Paragraph V. Special commission created. Amendments to the Constitution of 1976 which were determined to be general and which were submitted to and ratified by the people of the entire state at the same time this Constitution was ratified shall be incorporated and made a part of this Constitution as provided in this Paragraph. There is hereby created a commission to be composed of the Governor, the President of the Senate, the Speaker of the House of Representatives, the Attorney General, and the Legislative Counsel, which is hereby authorized and directed to incorporate such amendments into this Constitution at the places deemed most appropriate to the commission.
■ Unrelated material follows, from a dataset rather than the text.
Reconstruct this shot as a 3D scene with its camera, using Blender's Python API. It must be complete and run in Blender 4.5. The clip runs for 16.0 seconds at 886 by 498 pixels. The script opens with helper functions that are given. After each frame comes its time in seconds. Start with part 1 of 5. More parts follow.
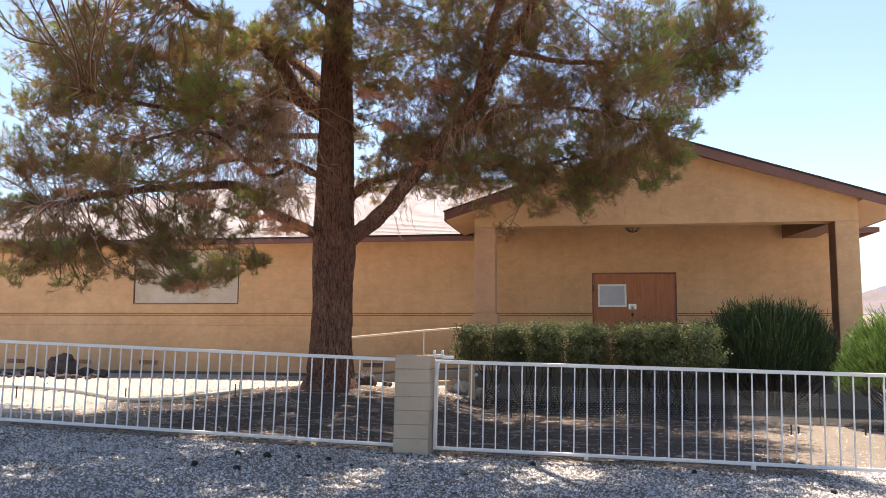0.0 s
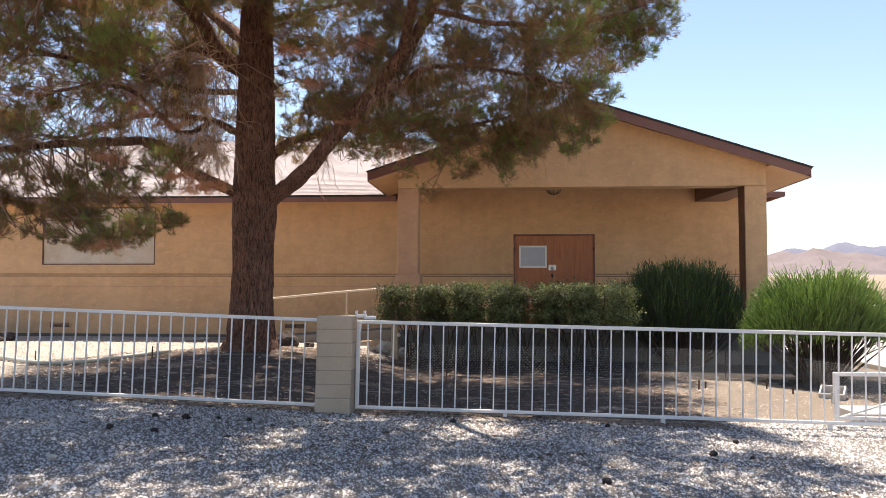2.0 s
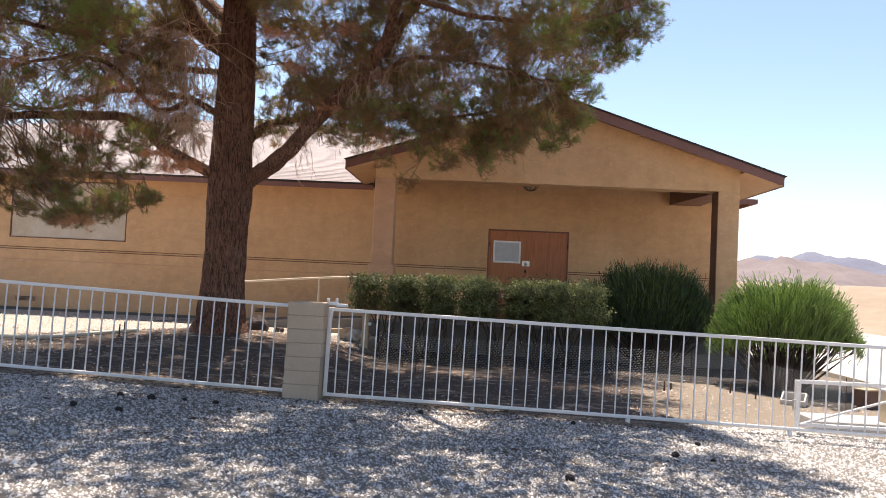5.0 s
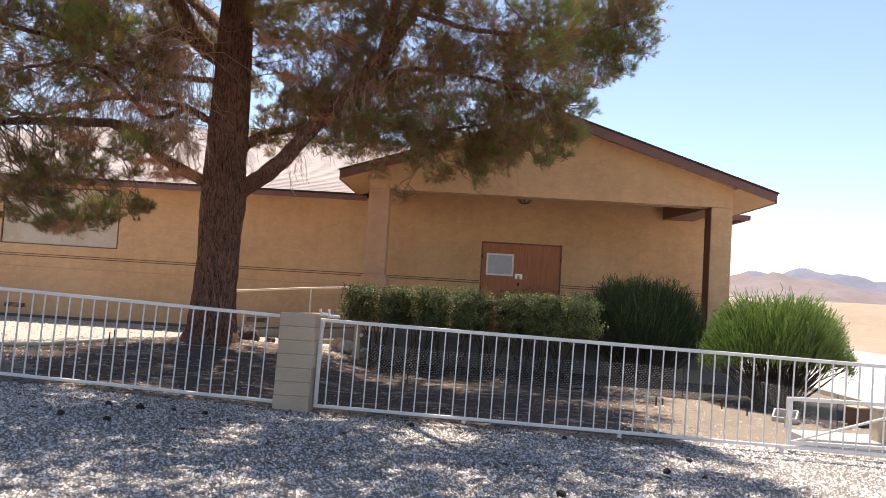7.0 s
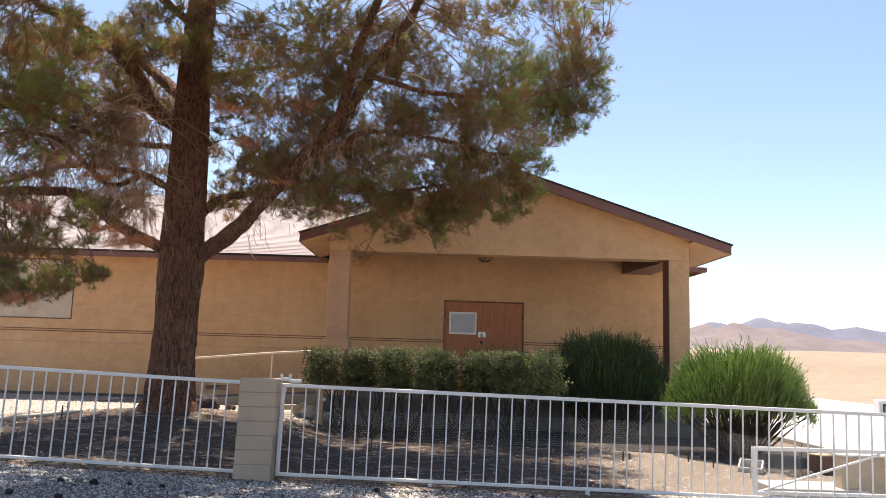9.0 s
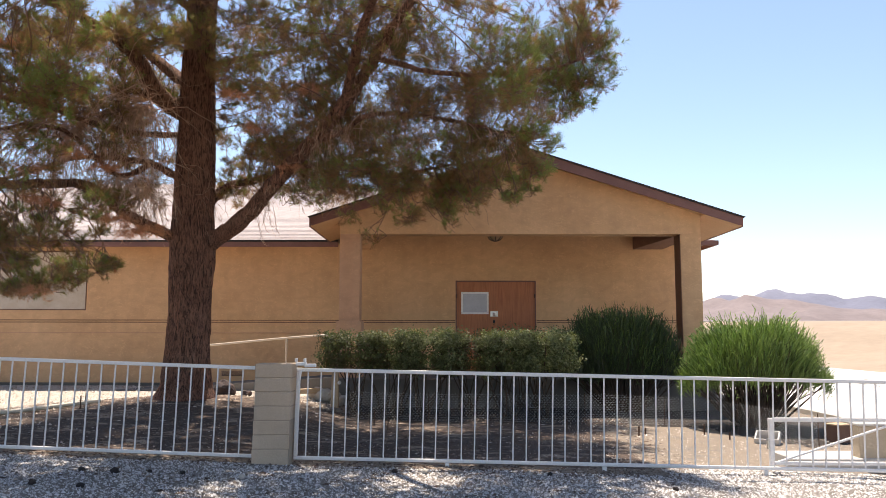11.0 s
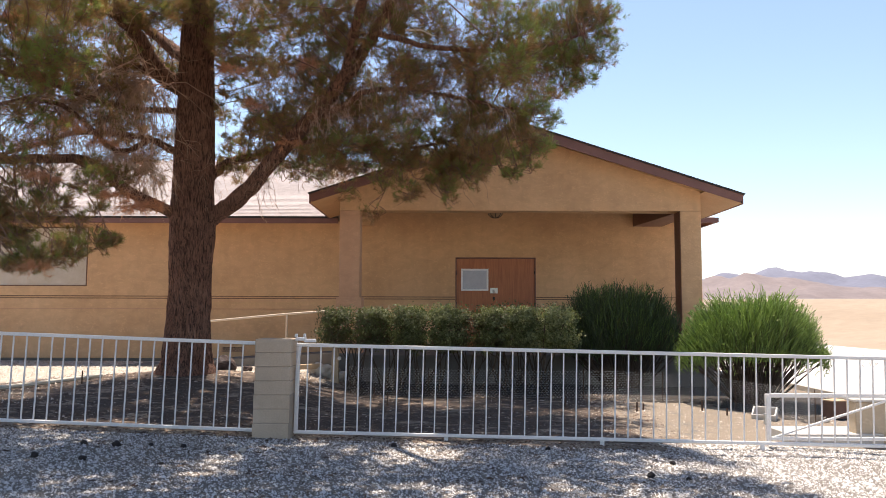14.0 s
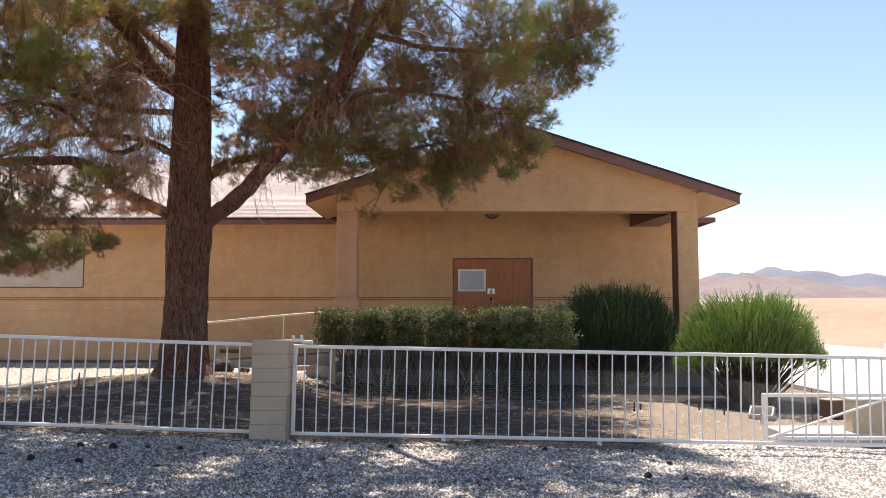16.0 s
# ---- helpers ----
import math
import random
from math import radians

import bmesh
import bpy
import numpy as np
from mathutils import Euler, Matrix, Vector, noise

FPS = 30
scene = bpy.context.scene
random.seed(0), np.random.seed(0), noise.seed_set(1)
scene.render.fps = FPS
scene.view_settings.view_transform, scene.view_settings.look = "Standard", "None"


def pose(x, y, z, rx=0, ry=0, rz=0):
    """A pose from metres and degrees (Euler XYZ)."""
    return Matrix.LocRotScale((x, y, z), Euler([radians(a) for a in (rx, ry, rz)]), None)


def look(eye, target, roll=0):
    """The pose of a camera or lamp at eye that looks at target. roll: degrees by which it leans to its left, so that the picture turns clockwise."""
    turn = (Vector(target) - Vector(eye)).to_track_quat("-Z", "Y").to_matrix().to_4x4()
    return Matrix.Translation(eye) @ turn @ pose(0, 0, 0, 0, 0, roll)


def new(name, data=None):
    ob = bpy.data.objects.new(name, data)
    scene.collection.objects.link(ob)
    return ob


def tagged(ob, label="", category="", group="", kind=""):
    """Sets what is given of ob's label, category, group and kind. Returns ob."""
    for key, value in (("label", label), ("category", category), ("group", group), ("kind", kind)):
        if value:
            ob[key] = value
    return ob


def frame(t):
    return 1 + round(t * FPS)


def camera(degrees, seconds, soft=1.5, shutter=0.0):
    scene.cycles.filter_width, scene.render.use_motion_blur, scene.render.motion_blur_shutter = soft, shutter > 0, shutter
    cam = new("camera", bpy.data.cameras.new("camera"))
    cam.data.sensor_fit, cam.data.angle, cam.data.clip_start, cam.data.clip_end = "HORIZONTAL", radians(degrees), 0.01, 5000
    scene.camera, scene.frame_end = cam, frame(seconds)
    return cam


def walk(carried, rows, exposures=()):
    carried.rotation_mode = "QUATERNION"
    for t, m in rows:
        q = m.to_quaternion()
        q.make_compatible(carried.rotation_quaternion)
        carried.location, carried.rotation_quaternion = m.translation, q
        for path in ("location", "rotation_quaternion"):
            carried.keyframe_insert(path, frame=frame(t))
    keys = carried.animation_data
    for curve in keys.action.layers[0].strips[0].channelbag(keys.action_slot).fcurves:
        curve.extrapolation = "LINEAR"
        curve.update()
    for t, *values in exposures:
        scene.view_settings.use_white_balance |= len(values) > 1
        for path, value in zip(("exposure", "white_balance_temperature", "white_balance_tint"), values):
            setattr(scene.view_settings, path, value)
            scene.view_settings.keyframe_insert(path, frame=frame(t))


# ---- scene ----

The commission shall make only such changes in the language of this Constitution and of such amendments as are necessary to incorporate properly such amendments into this Constitution and shall complete its duties prior to July 1, 1983. The commission shall deliver to the Secretary of State this Constitution with those amendments incorporated therein, and such document shall be the Constitution of the State of Georgia. In order that the commission may perform its duties, this Paragraph shall become effective as soon as it has been officially determined that this Constitution has been ratified. The commission shall stand abolished upon the completion of its duties.

Paragraph VI. Effective date. Except as provided in Paragraph V of this section, this Constitution shall become effective on July 1, 1983; and, except as otherwise provided in this Constitution, all previous Constitutions and all amendments thereto shall thereupon stand repealed.